DATA FOR PROCESSING:
- - - - - - -

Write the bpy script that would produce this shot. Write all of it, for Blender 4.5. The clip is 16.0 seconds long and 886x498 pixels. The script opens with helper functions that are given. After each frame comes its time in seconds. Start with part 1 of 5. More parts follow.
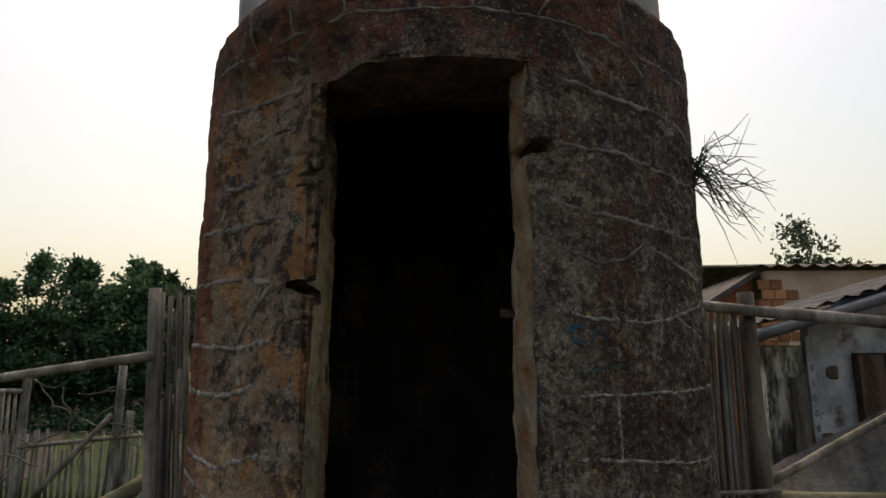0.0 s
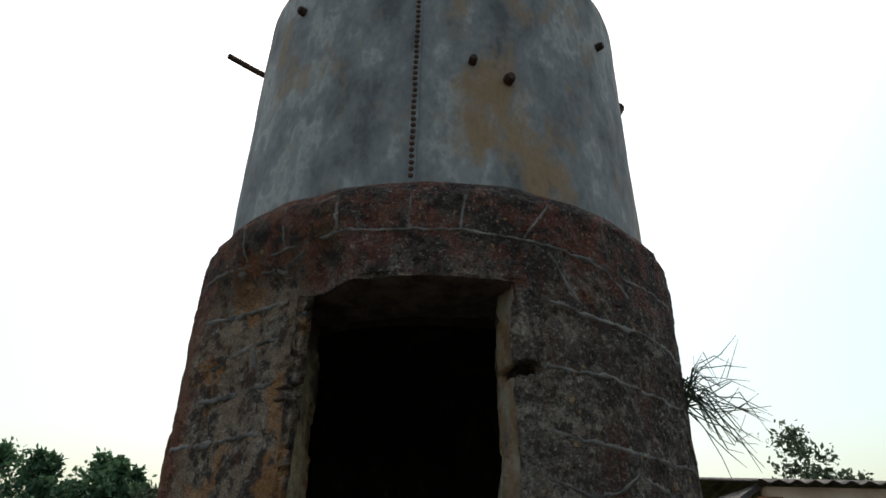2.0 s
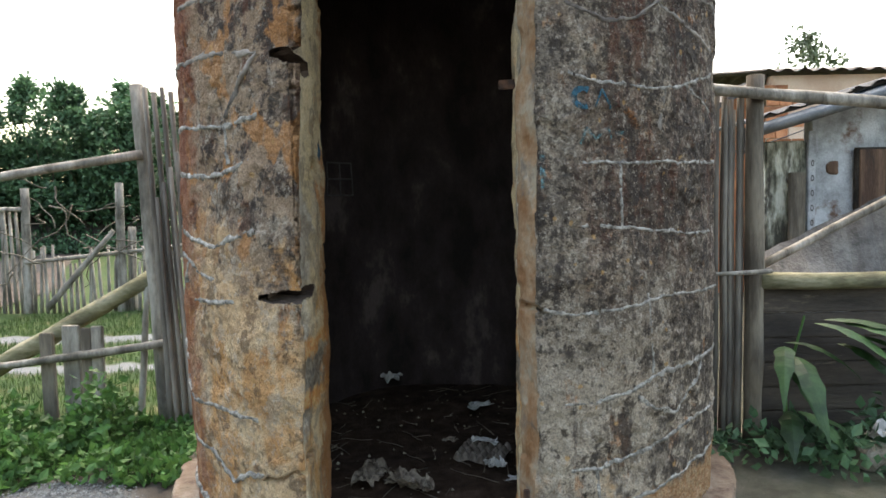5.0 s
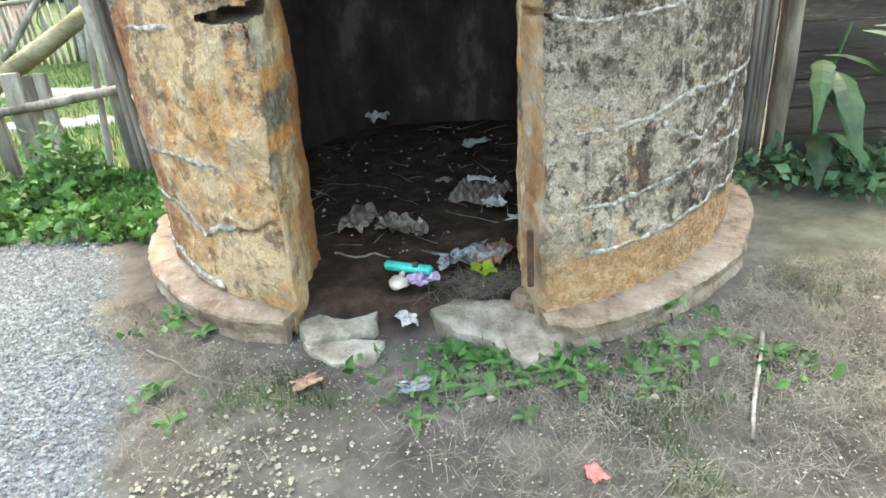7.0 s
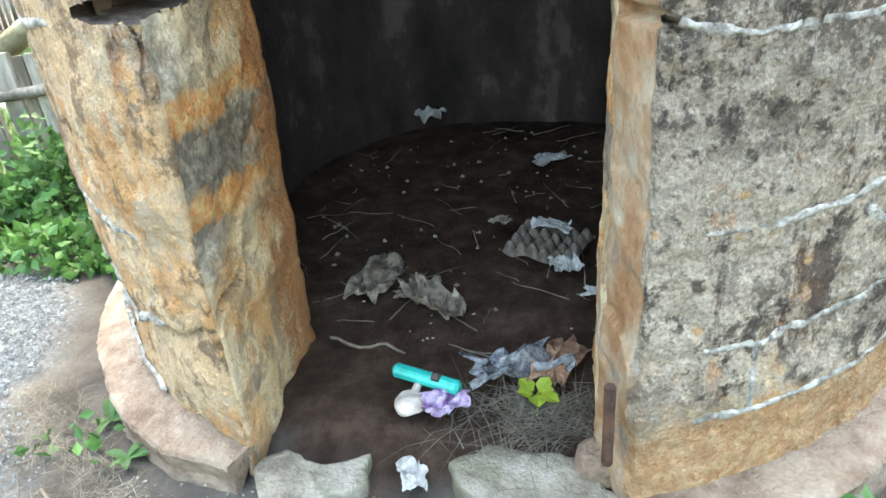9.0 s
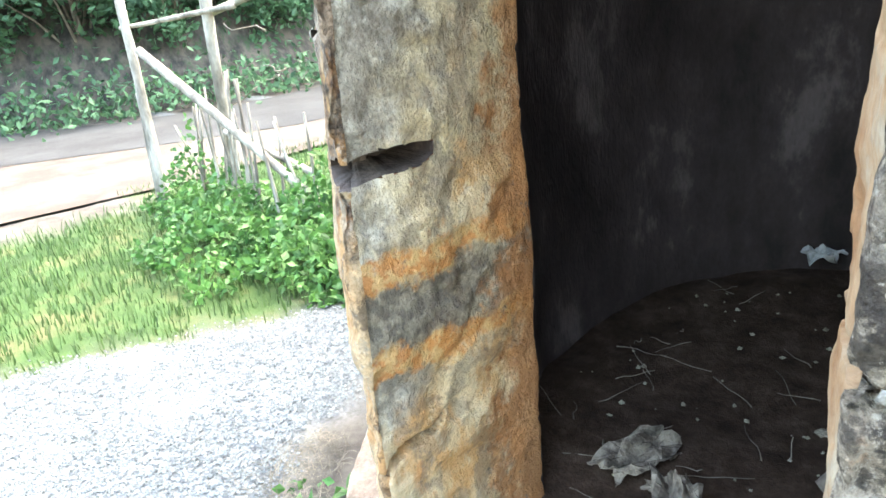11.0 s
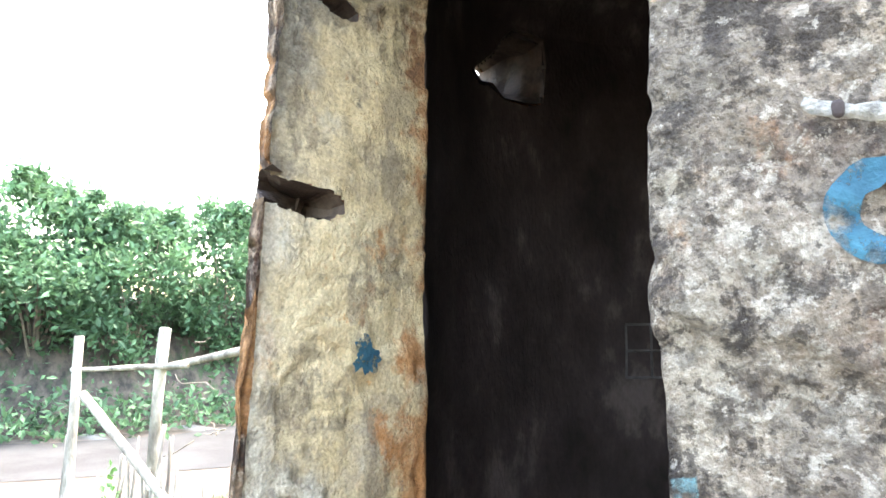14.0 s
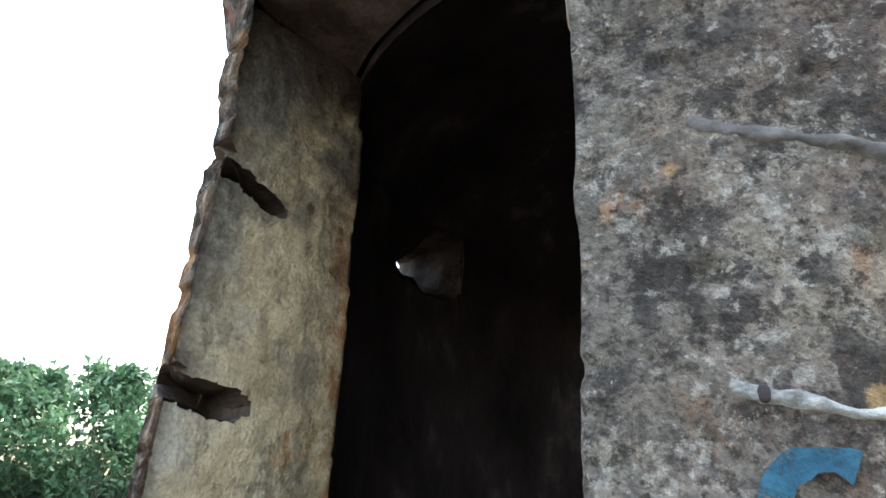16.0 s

- - - - - - -

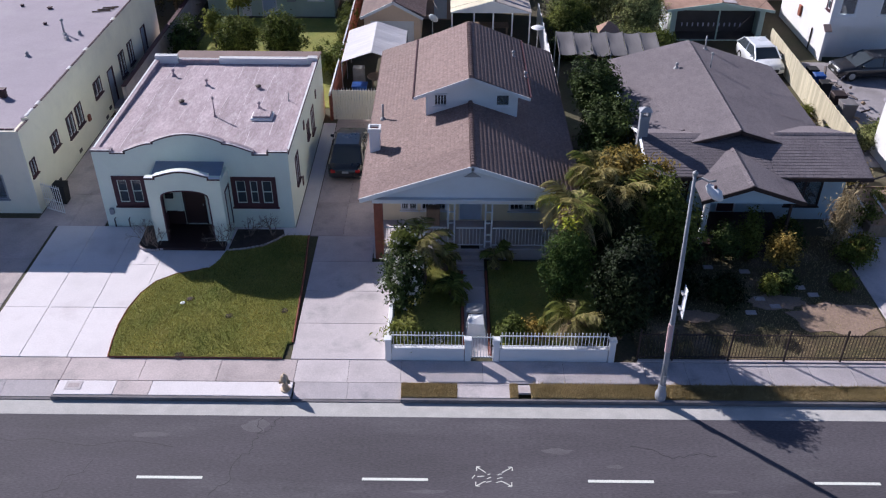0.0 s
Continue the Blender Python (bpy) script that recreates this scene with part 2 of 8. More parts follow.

- - - - - - -

CHALLENGE:
From the entries above, return each line with the word "Blender" in it.

SOLUTION TO THIS PROBLEM:
Write the bpy script that would produce this shot. Write all of it, for Blender 4.5. The clip is 16.0 seconds long and 886x498 pixels. The script opens with helper functions that are given. After each frame comes its time in seconds. Start with part 1 of 5. More parts follow.
Continue the Blender Python (bpy) script that recreates this scene with part 2 of 8. More parts follow.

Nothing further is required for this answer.